1. Compatibility with Firefox 3.0 - this of course, will be an inevitability.

2. Saving a web page as single file, ideally MHTML - there is an open source plugin for Firefox that saves files in MHT format. If Mozilla doesn't integrate this within Firefox 3.0, Zotero should.

Check out UnMHT for Firefox
http://www.unmht.org/unmht/en_index.html

bdarcus · May 14, 2008

Saving a web page as single file.

I don't speak for Zotero, but In proposing a feature request like this, you might step back and specify more broadly what the problem is you believe will be solved by your proposed solution (in ways different than the ideas that emerged out of this thread).

While I can see the value of being able to easily move around a document, I don't think a "single file" is necessary for that, nor that MHTML is a particularly good solution.

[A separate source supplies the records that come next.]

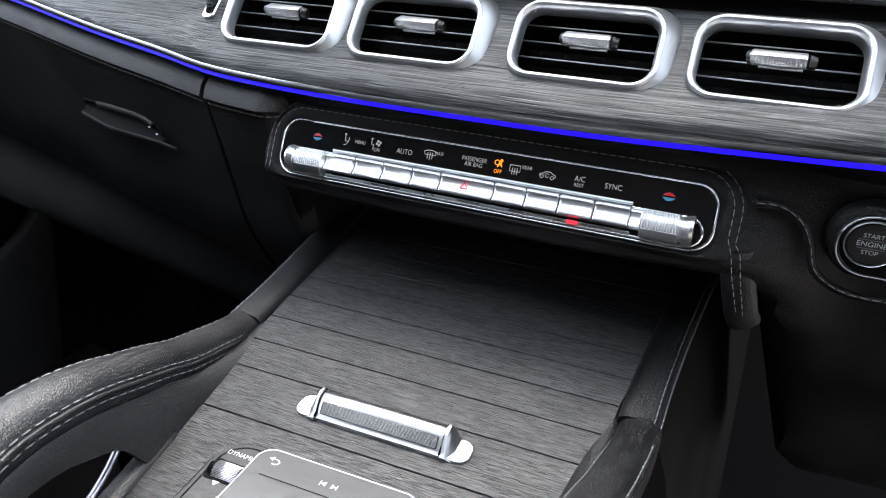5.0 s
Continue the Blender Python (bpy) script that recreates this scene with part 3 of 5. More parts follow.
# ---- climate control bar ----
CL = front(0, 0.2805, 1.0425, 23)
climate = thing("climate_panel", "gloss black climate control bar with chrome keys and rollers", "control panel", CL)
c_out = rounded(0.2585, 0.0330, 0.0105, 8, cy=0.0004)
part("face", plate(c_out, 0.003, 0.0006), GLOSS, climate)
part("chrome_frame", frame_ring(inset(c_out, -0.0011), c_out, -0.001, 0.0034, 0.0004), CHROME, climate, "chrome frame line")
part("key_channel", frame_ring(rounded(0.251, 0.0165, 0.008, cy=-0.0075), rounded(0.248, 0.0135, 0.0065, cy=-0.0075), 0.0025, 0.0040, 0.0005), CHROME, climate)
KEY_EDGES = (-0.0935, -0.0745, -0.0555, -0.0365, -0.0185, 0.0140, 0.0325, 0.0510, 0.0700, 0.0890)
KEY_FACE = [(0.0002, 0.0028), (0.0000, 0.0062), (-0.0008, 0.0076), (-0.0018, 0.0078), (-0.0024, 0.0068), (-0.0044, 0.0066), (-0.0070, 0.0074), (-0.0090, 0.0086), (-0.0104, 0.0086), (-0.0112, 0.0070), (-0.0114, 0.0028)]
KEY_GLOSS = satin_metal("polished_key_metal", (0.70, 0.71, 0.73), 0.30, 0.02)
for n, (a, b) in enumerate(zip(KEY_EDGES, KEY_EDGES[1:])):
    ends = [(a + 0.0003, 0.60 if n == 0 else 0.90), (a + 0.0007, 0.84 if n == 0 else 0.99), (a + 0.0014, 0.97 if n == 0 else 1.03), (a + 0.0021, 1.0), (b - 0.0021, 1.0), (b - 0.0014, 1.03), (b - 0.0007, 0.99), (b - 0.0003, 0.90)]
    k = part("key", loft([[(x, -0.0114 + (y + 0.0114) * min(g, 1.0), 0.0028 + (z - 0.0028) * g) for y, z in KEY_FACE] for x, g in ends], closed=True, caps=True), KEY_GLOSS, climate, "polished concave metal key")
part("key_rail", rod((-0.0915, 0.0016, 0.0052), (0.0890, 0.0016, 0.0052), 0.0011, 10), KEY_GLOSS, climate, "bright rail above the keys")
part("key_ledge", plate(rounded(0.184, 0.0016, 0.0006, 3, cx=-0.002, cy=-0.0136), 0.0052, 0.0004), EDGE_METAL, climate, "slim metal ledge below the keys")
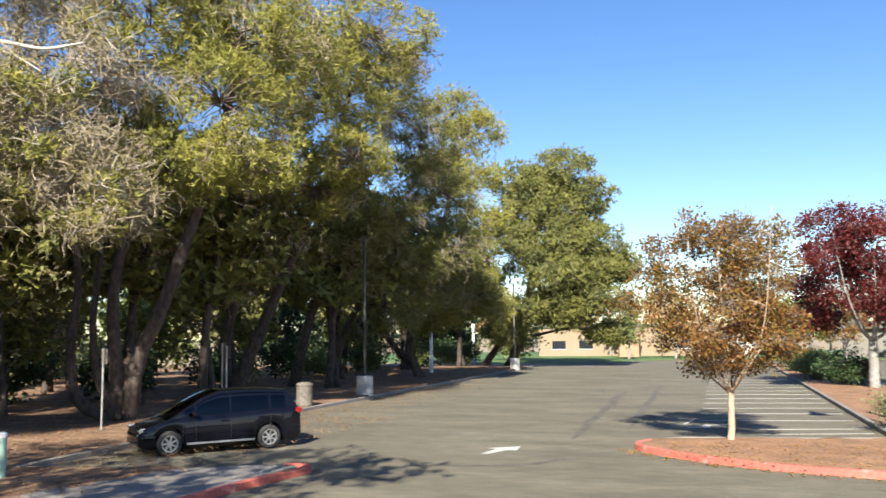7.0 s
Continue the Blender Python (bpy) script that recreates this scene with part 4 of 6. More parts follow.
dry_pine = pine("multi-stemmed pine with dry grey twigs and thin needles", [
    ([(-22.2, 17.6, 0.12), (-22.45, 17.41, 1.30), (-22.54, 17.13, 3.15), (-22.28, 17.15, 5.40), (-22.20, 17.24, 8.09)], 0.27, 0.09),
    ([(-22.0, 17.9, 0.12), (-22.13, 17.66, 2.04), (-22.15, 17.63, 3.53), (-21.81, 17.74, 5.41), (-21.61, 17.98, 8.70)], 0.24, 0.08),
    ([(-21.4, 18.1, 0.12), (-21.33, 18.31, 0.96), (-21.04, 18.64, 2.24), (-20.81, 18.90, 4.30), (-20.60, 19.13, 6.39), (-20.33, 19.42, 9.33), (-20.08, 19.67, 13.38)], 0.36, 0.1),
    ([(-21.0, 18.6, 0.12), (-21.31, 19.10, 1.30), (-21.27, 19.13, 3.18)], 0.12, 0.05),
], [((-22.33, 17.07, 9.06), (2.4, 2.4, 1.6)), ((-20.47, 18.53, 7.66), (2.0, 2.0, 1.3)), ((-19.08, 19.26, 8.91), (2.3, 2.3, 1.5)), ((-22.65, 16.65, 14.50), (3.0, 3.0, 1.8)), ((-19.87, 18.44, 10.25), (2.4, 2.4, 1.3)),
    ((-17.86, 20.39, 7.21), (1.8, 1.8, 1.3)), ((-20.08, 19.67, 14.62), (3.0, 3.0, 1.8)), ((-23.16, 15.94, 5.36), (1.6, 1.6, 1.6)), ((-18.94, 20.77, 11.73), (2.6, 2.6, 1.6)), ((-22.23, 18.79, 18.97), (3.2, 3.2, 2.0)), ((-22.41, 16.30, 5.72), (1.4, 1.4, 1.6))],
    32, dead=0.72, bare=0.2)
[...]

I've not looked at Mozilla's alternative closely, but it seems they took a better tack: a compressed archive.

Moreover, I don't think you should be complaining to Zotero; this is really a Mozilla issue. If it's such a critical feature, with such an obvious solution, it seems to me you'll see it in Firefox.

weiyg · June 13, 2009

I have install the MAF extension which makes firefox be able to save webpages in mht and MAFF formats. Is there a way to configure Zotero use this format instead of naive html format when archiving webpages?

Thanks!

kmlawson · September 16, 2010

I have created a script that will import (sync) entries from Zotero into DEVONthink. It recreates the hierarchy of Zotero in a chosen group in DEVONthink, then gives each source a group, and inside that group a main rtf note file. It also copies over all tags from Zotero:

Posted info on this at this forum posting:

http://forums.zotero.org/discussion/14268/devonthink-and-zotero/

unfortunately I haven't touched the issue of attachments such as pdfs etc. which are associated with entries - that would be great if someone modified the script to do that.